Angela joyfully goes with Jacob to and from each class, making sure he gets to his destination safely and hassle free. She recounts the obstacles that Jacob faces on campus:  closed doors he can’t open and backpacks filled with water and supplies he can’t access.

She admits that when she first came to the realization about Jacob’s disability, she was worried about the quality of life he would have.

“It will always be in the back of our minds,” Angela says of her and her husband. “Jacob is an only child, so we don’t have the support of siblings to think about what happens when we’re gone.”

However, Jacob says that being born this way has made it easier to cope with life.

The bond between Jacob and his mother is sincere and heartfelt.

“She’s a great mom,” Jacob says. “She has to do much more than a typical mom because of my disability. My parents have to do double the work of typical parents.”

Jacob’s mother says she receives a lot from her son and his personable demeanor.

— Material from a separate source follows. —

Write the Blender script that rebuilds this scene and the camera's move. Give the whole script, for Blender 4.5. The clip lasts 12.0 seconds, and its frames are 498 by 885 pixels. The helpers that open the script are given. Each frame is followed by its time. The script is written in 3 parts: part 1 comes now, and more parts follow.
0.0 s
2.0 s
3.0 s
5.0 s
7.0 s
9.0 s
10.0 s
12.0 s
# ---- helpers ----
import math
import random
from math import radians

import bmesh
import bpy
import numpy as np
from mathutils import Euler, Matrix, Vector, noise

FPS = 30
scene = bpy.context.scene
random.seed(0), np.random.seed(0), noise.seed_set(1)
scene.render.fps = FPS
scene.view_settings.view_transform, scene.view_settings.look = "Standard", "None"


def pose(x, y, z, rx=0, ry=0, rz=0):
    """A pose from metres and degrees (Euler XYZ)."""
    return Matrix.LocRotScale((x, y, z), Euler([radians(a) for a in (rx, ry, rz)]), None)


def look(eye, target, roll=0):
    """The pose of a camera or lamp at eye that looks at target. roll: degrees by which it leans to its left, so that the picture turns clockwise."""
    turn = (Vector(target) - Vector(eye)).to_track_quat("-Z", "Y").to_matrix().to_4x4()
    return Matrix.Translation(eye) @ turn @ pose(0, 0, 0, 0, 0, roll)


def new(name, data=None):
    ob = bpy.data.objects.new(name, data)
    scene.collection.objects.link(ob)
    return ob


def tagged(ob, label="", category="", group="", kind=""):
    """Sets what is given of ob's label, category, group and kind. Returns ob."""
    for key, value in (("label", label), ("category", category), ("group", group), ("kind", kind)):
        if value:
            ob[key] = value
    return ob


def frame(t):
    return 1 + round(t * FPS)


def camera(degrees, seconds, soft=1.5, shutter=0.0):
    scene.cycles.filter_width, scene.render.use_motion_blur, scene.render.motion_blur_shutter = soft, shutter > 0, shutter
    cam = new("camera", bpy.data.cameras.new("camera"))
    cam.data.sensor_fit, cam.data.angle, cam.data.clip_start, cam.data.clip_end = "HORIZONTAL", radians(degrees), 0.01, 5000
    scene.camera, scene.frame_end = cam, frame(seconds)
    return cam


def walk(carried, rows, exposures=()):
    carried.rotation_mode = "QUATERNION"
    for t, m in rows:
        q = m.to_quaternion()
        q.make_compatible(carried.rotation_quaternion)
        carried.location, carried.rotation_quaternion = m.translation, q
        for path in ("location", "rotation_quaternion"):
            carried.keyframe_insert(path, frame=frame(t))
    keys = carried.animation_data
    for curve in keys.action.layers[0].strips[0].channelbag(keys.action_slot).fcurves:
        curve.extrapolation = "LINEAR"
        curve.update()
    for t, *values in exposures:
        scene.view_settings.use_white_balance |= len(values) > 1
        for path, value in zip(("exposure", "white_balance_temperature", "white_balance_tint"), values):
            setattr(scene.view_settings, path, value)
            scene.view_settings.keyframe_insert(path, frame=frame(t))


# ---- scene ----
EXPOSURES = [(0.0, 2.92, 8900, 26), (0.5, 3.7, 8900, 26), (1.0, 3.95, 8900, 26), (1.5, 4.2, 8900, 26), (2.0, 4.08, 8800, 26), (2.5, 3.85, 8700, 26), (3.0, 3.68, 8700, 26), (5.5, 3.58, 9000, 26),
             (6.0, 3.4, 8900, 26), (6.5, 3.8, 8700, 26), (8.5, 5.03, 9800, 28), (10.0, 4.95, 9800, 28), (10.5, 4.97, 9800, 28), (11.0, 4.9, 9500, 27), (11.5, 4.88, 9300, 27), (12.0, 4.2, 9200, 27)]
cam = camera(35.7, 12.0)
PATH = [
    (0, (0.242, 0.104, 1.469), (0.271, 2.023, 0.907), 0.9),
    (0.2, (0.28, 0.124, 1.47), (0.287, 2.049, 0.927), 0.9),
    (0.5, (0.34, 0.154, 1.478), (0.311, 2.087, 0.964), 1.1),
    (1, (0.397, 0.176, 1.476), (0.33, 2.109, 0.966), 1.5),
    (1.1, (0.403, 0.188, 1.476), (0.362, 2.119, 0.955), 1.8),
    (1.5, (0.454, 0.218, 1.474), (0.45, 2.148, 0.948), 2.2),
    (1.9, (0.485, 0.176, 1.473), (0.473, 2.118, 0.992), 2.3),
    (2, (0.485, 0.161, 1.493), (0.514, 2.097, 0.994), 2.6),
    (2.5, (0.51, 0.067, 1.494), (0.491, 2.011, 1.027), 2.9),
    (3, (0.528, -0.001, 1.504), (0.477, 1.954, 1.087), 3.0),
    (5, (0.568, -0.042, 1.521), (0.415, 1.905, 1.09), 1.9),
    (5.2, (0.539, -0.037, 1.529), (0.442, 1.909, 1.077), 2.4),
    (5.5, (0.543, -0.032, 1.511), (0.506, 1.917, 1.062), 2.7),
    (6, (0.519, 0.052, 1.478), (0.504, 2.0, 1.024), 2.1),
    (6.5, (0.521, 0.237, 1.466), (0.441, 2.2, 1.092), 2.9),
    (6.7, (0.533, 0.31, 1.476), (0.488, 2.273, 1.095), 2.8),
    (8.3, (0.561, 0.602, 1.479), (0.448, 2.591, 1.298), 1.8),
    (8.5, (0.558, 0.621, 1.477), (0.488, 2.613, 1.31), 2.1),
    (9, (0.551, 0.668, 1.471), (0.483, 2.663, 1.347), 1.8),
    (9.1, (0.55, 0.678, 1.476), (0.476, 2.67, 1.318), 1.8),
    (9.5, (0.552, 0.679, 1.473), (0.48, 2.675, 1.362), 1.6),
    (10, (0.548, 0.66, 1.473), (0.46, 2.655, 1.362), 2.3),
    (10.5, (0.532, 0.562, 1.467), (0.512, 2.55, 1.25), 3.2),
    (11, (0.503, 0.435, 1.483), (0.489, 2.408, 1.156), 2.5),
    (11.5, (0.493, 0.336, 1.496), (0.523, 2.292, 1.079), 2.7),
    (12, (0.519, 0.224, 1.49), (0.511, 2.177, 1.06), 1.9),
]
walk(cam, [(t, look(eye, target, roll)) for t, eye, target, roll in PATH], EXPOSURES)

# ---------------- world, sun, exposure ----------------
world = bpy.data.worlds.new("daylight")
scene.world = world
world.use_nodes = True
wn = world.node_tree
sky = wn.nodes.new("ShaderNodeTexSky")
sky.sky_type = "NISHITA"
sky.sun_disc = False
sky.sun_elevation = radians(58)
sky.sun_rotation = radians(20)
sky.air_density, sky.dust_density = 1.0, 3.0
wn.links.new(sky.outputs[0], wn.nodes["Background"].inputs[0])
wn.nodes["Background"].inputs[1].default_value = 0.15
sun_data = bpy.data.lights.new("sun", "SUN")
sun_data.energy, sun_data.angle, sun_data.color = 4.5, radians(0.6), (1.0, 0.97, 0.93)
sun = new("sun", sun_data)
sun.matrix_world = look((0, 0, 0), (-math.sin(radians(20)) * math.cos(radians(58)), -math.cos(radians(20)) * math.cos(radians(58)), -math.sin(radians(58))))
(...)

“He is a bright, engaging person who has a great sense of humor,” Angela says. “I can be in a bad mood, and he just fixes it. He always knows the perfect thing to say. He taught my husband and I what is important in life, and so much that isn’t. He has made us better people.”

As he continues his quest, Jacob and his mom agree that education can be challenging but rewarding.

“Always find something you enjoy,” Jacob says. “Just realize that there are certain parts that are enjoyable and fun. Certainly not all of it is like that, but there is always something to look forward to.”